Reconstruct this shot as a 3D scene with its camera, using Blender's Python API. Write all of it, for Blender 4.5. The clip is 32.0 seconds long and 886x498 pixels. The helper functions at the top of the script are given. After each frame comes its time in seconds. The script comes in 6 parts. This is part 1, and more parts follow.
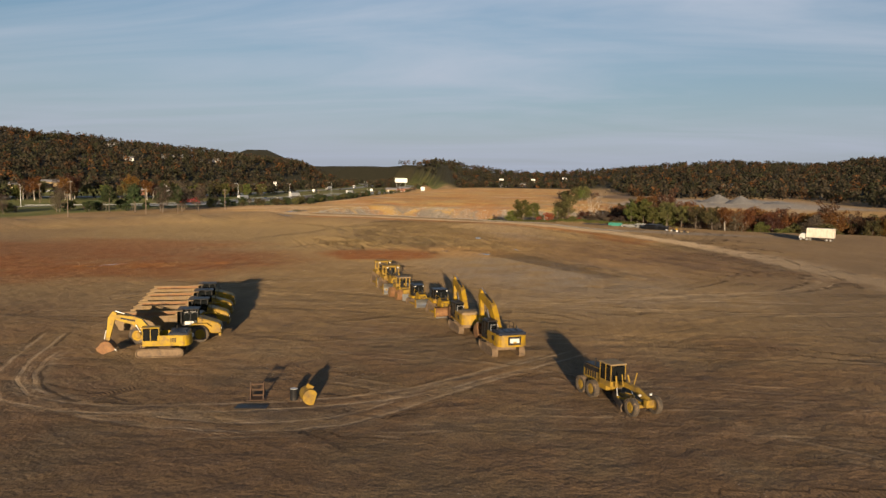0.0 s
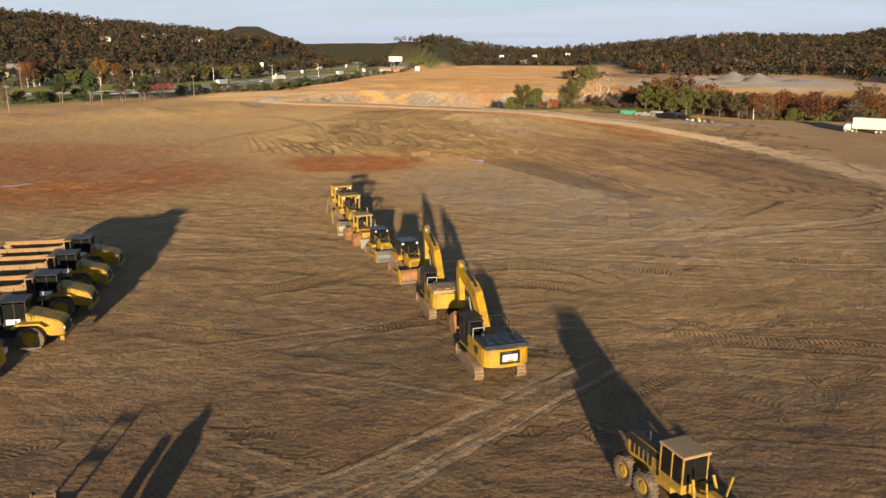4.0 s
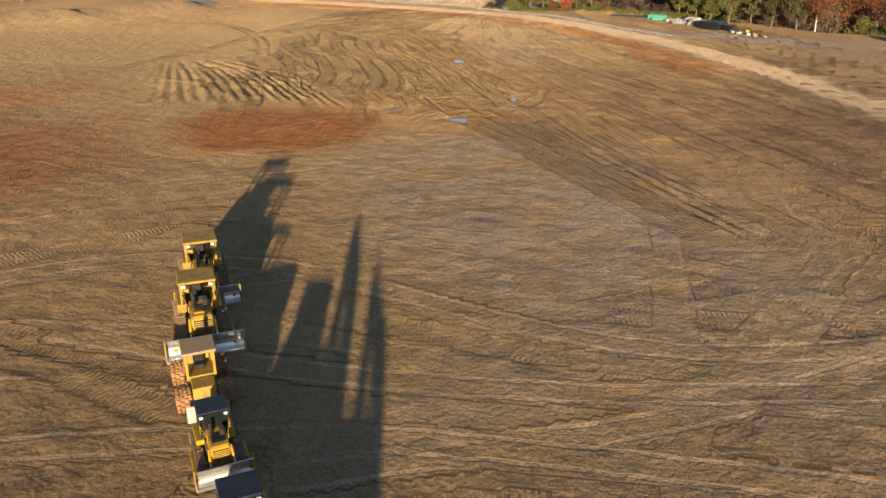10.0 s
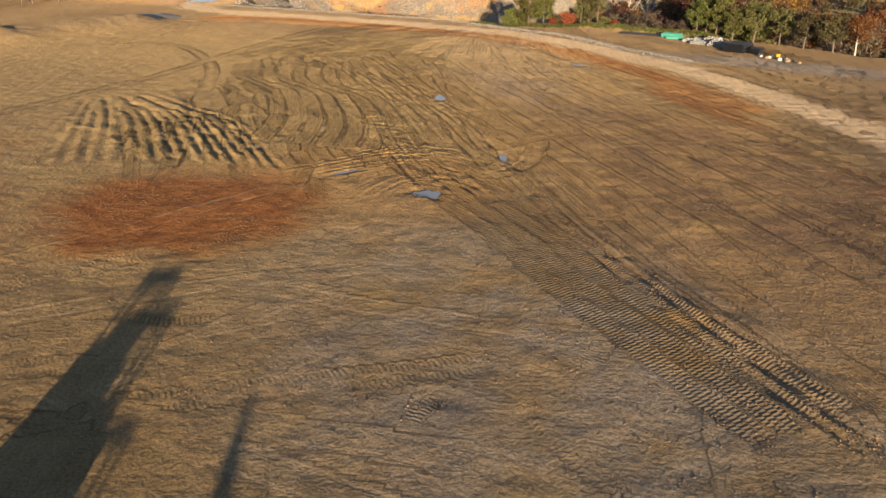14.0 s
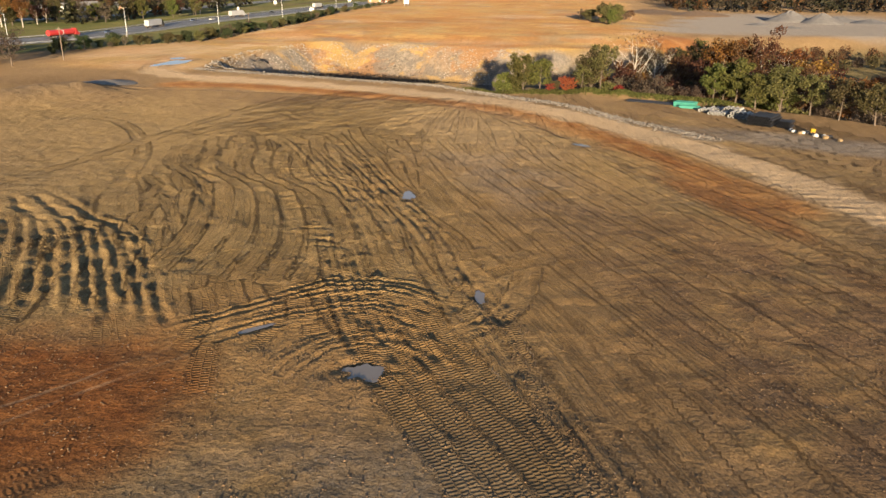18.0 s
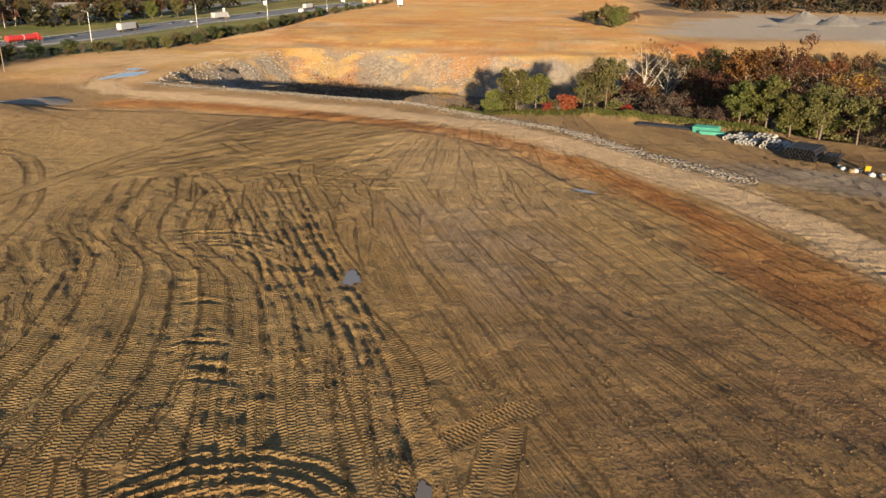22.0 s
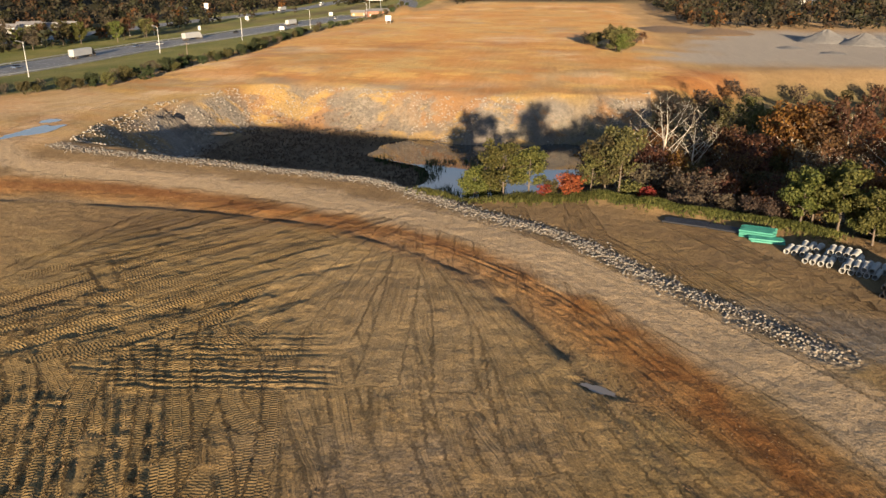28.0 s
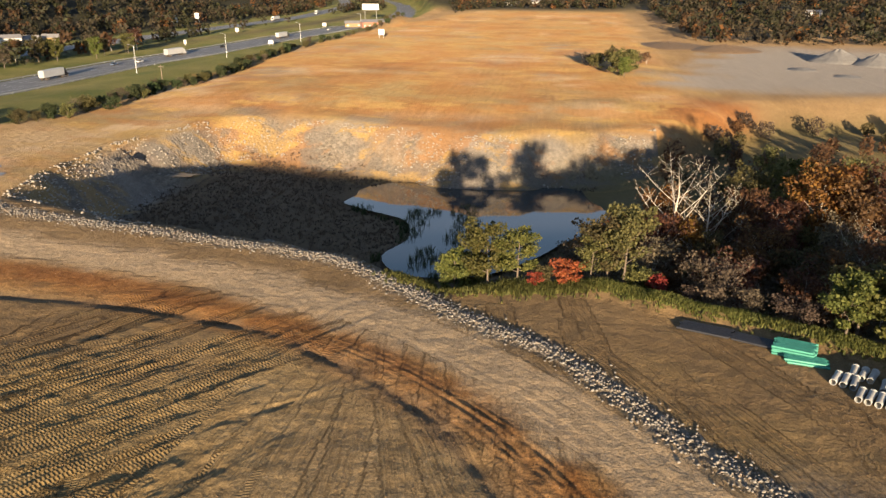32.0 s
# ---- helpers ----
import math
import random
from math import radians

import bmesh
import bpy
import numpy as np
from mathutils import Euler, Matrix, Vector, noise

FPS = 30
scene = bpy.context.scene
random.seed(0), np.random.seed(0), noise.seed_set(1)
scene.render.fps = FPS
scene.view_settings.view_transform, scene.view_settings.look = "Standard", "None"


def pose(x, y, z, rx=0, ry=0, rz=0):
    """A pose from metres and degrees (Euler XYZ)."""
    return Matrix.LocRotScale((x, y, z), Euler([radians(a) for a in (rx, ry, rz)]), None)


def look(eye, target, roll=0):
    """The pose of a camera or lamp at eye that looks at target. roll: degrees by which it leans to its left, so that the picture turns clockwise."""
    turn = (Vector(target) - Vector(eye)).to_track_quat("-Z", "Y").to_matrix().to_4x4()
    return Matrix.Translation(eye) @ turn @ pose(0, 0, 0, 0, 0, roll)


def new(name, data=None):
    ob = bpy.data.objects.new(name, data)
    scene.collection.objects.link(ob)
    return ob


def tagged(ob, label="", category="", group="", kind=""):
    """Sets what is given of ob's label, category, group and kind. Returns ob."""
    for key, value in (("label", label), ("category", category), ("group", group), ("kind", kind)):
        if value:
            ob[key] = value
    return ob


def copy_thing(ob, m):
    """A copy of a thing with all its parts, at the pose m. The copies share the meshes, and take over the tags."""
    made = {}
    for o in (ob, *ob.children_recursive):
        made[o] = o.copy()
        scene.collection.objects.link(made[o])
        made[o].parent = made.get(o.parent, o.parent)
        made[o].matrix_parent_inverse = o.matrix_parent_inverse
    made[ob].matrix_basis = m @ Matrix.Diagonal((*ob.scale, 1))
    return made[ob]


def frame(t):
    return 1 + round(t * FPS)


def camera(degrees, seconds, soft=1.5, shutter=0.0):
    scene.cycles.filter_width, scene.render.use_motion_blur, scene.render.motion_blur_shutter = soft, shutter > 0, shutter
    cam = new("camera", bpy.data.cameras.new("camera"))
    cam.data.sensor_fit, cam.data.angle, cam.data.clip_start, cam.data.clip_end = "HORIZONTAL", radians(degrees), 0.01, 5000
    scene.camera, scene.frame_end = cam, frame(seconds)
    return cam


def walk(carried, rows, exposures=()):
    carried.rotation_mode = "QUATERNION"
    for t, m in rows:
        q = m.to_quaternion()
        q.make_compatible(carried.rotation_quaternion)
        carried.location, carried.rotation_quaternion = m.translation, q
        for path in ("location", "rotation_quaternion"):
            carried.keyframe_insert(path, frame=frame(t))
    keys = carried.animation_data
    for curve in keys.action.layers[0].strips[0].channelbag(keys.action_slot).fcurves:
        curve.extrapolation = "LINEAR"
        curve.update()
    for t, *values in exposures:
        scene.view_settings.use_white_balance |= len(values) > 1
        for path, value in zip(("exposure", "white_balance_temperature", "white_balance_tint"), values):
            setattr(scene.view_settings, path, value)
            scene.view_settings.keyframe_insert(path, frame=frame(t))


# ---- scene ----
cam = camera(60.0, 32.0)
PATH = [
    (0, (1.546, -2.286, 17.818), (1.276, -0.313, 17.629), 0.9),
    (1, (1.319, 5.231, 18.43), (1.046, 7.198, 18.194), 0.7),
    (2, (1.134, 12.54, 18.984), (0.861, 14.496, 18.673), 0.5),
    (3, (0.948, 19.645, 19.783), (0.675, 21.586, 19.381), 0.7),
    (3.5, (0.538, 23.629, 19.992), (0.277, 25.56, 19.543), 0.2),
    (5.5, (0.402, 38.292, 20.85), (0.138, 40.152, 20.165), 0.5),
    (6, (0.39, 41.908, 21.161), (0.129, 43.739, 20.4), 0.4),
    (6.5, (0.222, 45.525, 21.244), (-0.032, 47.344, 20.452), 0.8),
    (7, (0.358, 49.406, 21.318), (0.096, 51.222, 20.521), 0.5),
    (8, (0.113, 56.85, 22.219), (-0.146, 58.666, 21.423), 0.5),
    (9, (-0.117, 64.264, 23.965), (-0.372, 66.081, 23.168), 0.6),
    (10, (-0.089, 71.427, 25.648), (-0.347, 73.243, 24.853), 0.6),
    (11, (-0.19, 78.602, 26.47), (-0.448, 80.419, 25.675), 0.7),
    (12, (-0.425, 85.414, 26.737), (-0.681, 87.23, 25.94), 0.7),
    (13, (-0.348, 92.418, 26.886), (-0.608, 94.235, 26.089), 0.8),
    (15.5, (-0.59, 109.672, 26.381), (-0.853, 111.497, 25.607), 0.7),
    (16, (-0.426, 113.243, 26.473), (-0.693, 115.076, 25.717), 0.6),
    (17, (-0.177, 119.879, 27.082), (-0.452, 121.727, 26.367), 0.6),
    (18, (-0.162, 126.807, 27.274), (-0.438, 128.667, 26.593), 0.5),
    (19, (-0.115, 133.913, 27.442), (-0.393, 135.773, 26.76), 0.5),
    (20, (-0.05, 140.822, 27.567), (-0.329, 142.681, 26.884), 0.4),
    (21, (0.116, 147.775, 27.877), (-0.164, 149.633, 27.191), 0.4),
    (22, (0.237, 154.536, 27.887), (-0.044, 156.394, 27.202), 0.4),
    (23, (-0.254, 162.054, 27.66), (-0.534, 163.912, 26.976), 0.4),
    (24, (-0.34, 169.324, 28.07), (-0.621, 171.183, 27.388), 0.3),
    (25, (-0.554, 176.259, 29.497), (-0.834, 178.119, 28.817), 0.2),
    (26, (-0.437, 183.257, 30.79), (-0.721, 185.117, 30.111), 0.1),
    (28.5, (-0.573, 199.13, 34.65), (-0.856, 200.991, 33.975), 0.1),
    (29, (-0.791, 202.008, 35.439), (-1.073, 203.869, 34.763), 0.2),
    (30, (-0.712, 207.717, 36.92), (-0.994, 209.579, 36.247), 0.1),
    (31, (-0.232, 213.34, 38.37), (-0.518, 215.202, 37.699), 0.1),
    (32, (-0.249, 218.952, 39.721), (-0.533, 220.815, 39.052), 0.3),
]
walk(cam, [(t, look(eye, target, roll)) for t, eye, target, roll in PATH],
     [(0, 0.85), (1.5, 0.93), (3.5, 1.33), (6, 1.82), (13, 1.7), (20, 1.55), (27, 1.52), (32, 1.68)])

# ---- light ----
SUN_ELEV, SUN_AZ = radians(6.75), math.atan2(0.165, -0.986)
TO_SUN = Vector((math.sin(SUN_AZ) * math.cos(SUN_ELEV), math.cos(SUN_AZ) * math.cos(SUN_ELEV), math.sin(SUN_ELEV)))
sun = new("sun", bpy.data.lights.new("sun", "SUN"))
sun.data.energy, sun.data.angle, sun.data.color = 4.7, radians(1.0), (1.0, 0.76, 0.485)
sun.matrix_world = look(TO_SUN * 300, (0, 0, 0))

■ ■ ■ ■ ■

WHAT IS ASKED => Using the material above, return every line exactly as it appears, minus the pictures.

OUTPUT OF THE TASK =>
Reconstruct this shot as a 3D scene with its camera, using Blender's Python API. Write all of it, for Blender 4.5. The clip is 32.0 seconds long and 886x498 pixels. The helper functions at the top of the script are given. After each frame comes its time in seconds. The script comes in 6 parts. This is part 1, and more parts follow.
0.0 s
4.0 s
10.0 s
14.0 s
18.0 s
22.0 s
28.0 s
32.0 s
# ---- helpers ----
import math
import random
from math import radians

import bmesh
import bpy
import numpy as np
from mathutils import Euler, Matrix, Vector, noise

FPS = 30
scene = bpy.context.scene
random.seed(0), np.random.seed(0), noise.seed_set(1)
scene.render.fps = FPS
scene.view_settings.view_transform, scene.view_settings.look = "Standard", "None"


def pose(x, y, z, rx=0, ry=0, rz=0):
    """A pose from metres and degrees (Euler XYZ)."""
    return Matrix.LocRotScale((x, y, z), Euler([radians(a) for a in (rx, ry, rz)]), None)


def look(eye, target, roll=0):
    """The pose of a camera or lamp at eye that looks at target. roll: degrees by which it leans to its left, so that the picture turns clockwise."""
    turn = (Vector(target) - Vector(eye)).to_track_quat("-Z", "Y").to_matrix().to_4x4()
    return Matrix.Translation(eye) @ turn @ pose(0, 0, 0, 0, 0, roll)


def new(name, data=None):
    ob = bpy.data.objects.new(name, data)
    scene.collection.objects.link(ob)
    return ob


def tagged(ob, label="", category="", group="", kind=""):
    """Sets what is given of ob's label, category, group and kind. Returns ob."""
    for key, value in (("label", label), ("category", category), ("group", group), ("kind", kind)):
        if value:
            ob[key] = value
    return ob


def copy_thing(ob, m):
    """A copy of a thing with all its parts, at the pose m. The copies share the meshes, and take over the tags."""
    made = {}
    for o in (ob, *ob.children_recursive):
        made[o] = o.copy()
        scene.collection.objects.link(made[o])
        made[o].parent = made.get(o.parent, o.parent)
        made[o].matrix_parent_inverse = o.matrix_parent_inverse
    made[ob].matrix_basis = m @ Matrix.Diagonal((*ob.scale, 1))
    return made[ob]


def frame(t):
    return 1 + round(t * FPS)


def camera(degrees, seconds, soft=1.5, shutter=0.0):
    scene.cycles.filter_width, scene.render.use_motion_blur, scene.render.motion_blur_shutter = soft, shutter > 0, shutter
    cam = new("camera", bpy.data.cameras.new("camera"))
    cam.data.sensor_fit, cam.data.angle, cam.data.clip_start, cam.data.clip_end = "HORIZONTAL", radians(degrees), 0.01, 5000
    scene.camera, scene.frame_end = cam, frame(seconds)
    return cam


def walk(carried, rows, exposures=()):
    carried.rotation_mode = "QUATERNION"
    for t, m in rows:
        q = m.to_quaternion()
        q.make_compatible(carried.rotation_quaternion)
        carried.location, carried.rotation_quaternion = m.translation, q
        for path in ("location", "rotation_quaternion"):
            carried.keyframe_insert(path, frame=frame(t))
    keys = carried.animation_data
    for curve in keys.action.layers[0].strips[0].channelbag(keys.action_slot).fcurves:
        curve.extrapolation = "LINEAR"
        curve.update()
    for t, *values in exposures:
        scene.view_settings.use_white_balance |= len(values) > 1
        for path, value in zip(("exposure", "white_balance_temperature", "white_balance_tint"), values):
            setattr(scene.view_settings, path, value)
            scene.view_settings.keyframe_insert(path, frame=frame(t))


# ---- scene ----
cam = camera(60.0, 32.0)
PATH = [
    (0, (1.546, -2.286, 17.818), (1.276, -0.313, 17.629), 0.9),
    (1, (1.319, 5.231, 18.43), (1.046, 7.198, 18.194), 0.7),
    (2, (1.134, 12.54, 18.984), (0.861, 14.496, 18.673), 0.5),
    (3, (0.948, 19.645, 19.783), (0.675, 21.586, 19.381), 0.7),
    (3.5, (0.538, 23.629, 19.992), (0.277, 25.56, 19.543), 0.2),
    (5.5, (0.402, 38.292, 20.85), (0.138, 40.152, 20.165), 0.5),
    (6, (0.39, 41.908, 21.161), (0.129, 43.739, 20.4), 0.4),
    (6.5, (0.222, 45.525, 21.244), (-0.032, 47.344, 20.452), 0.8),
    (7, (0.358, 49.406, 21.318), (0.096, 51.222, 20.521), 0.5),
    (8, (0.113, 56.85, 22.219), (-0.146, 58.666, 21.423), 0.5),
    (9, (-0.117, 64.264, 23.965), (-0.372, 66.081, 23.168), 0.6),
    (10, (-0.089, 71.427, 25.648), (-0.347, 73.243, 24.853), 0.6),
    (11, (-0.19, 78.602, 26.47), (-0.448, 80.419, 25.675), 0.7),
    (12, (-0.425, 85.414, 26.737), (-0.681, 87.23, 25.94), 0.7),
    (13, (-0.348, 92.418, 26.886), (-0.608, 94.235, 26.089), 0.8),
    (15.5, (-0.59, 109.672, 26.381), (-0.853, 111.497, 25.607), 0.7),
    (16, (-0.426, 113.243, 26.473), (-0.693, 115.076, 25.717), 0.6),
    (17, (-0.177, 119.879, 27.082), (-0.452, 121.727, 26.367), 0.6),
    (18, (-0.162, 126.807, 27.274), (-0.438, 128.667, 26.593), 0.5),
    (19, (-0.115, 133.913, 27.442), (-0.393, 135.773, 26.76), 0.5),
    (20, (-0.05, 140.822, 27.567), (-0.329, 142.681, 26.884), 0.4),
    (21, (0.116, 147.775, 27.877), (-0.164, 149.633, 27.191), 0.4),
    (22, (0.237, 154.536, 27.887), (-0.044, 156.394, 27.202), 0.4),
    (23, (-0.254, 162.054, 27.66), (-0.534, 163.912, 26.976), 0.4),
    (24, (-0.34, 169.324, 28.07), (-0.621, 171.183, 27.388), 0.3),
    (25, (-0.554, 176.259, 29.497), (-0.834, 178.119, 28.817), 0.2),
    (26, (-0.437, 183.257, 30.79), (-0.721, 185.117, 30.111), 0.1),
    (28.5, (-0.573, 199.13, 34.65), (-0.856, 200.991, 33.975), 0.1),
    (29, (-0.791, 202.008, 35.439), (-1.073, 203.869, 34.763), 0.2),
    (30, (-0.712, 207.717, 36.92), (-0.994, 209.579, 36.247), 0.1),
    (31, (-0.232, 213.34, 38.37), (-0.518, 215.202, 37.699), 0.1),
    (32, (-0.249, 218.952, 39.721), (-0.533, 220.815, 39.052), 0.3),
]
walk(cam, [(t, look(eye, target, roll)) for t, eye, target, roll in PATH],
     [(0, 0.85), (1.5, 0.93), (3.5, 1.33), (6, 1.82), (13, 1.7), (20, 1.55), (27, 1.52), (32, 1.68)])

# ---- light ----
SUN_ELEV, SUN_AZ = radians(6.75), math.atan2(0.165, -0.986)
TO_SUN = Vector((math.sin(SUN_AZ) * math.cos(SUN_ELEV), math.cos(SUN_AZ) * math.cos(SUN_ELEV), math.sin(SUN_ELEV)))
sun = new("sun", bpy.data.lights.new("sun", "SUN"))
sun.data.energy, sun.data.angle, sun.data.color = 4.7, radians(1.0), (1.0, 0.76, 0.485)
sun.matrix_world = look(TO_SUN * 300, (0, 0, 0))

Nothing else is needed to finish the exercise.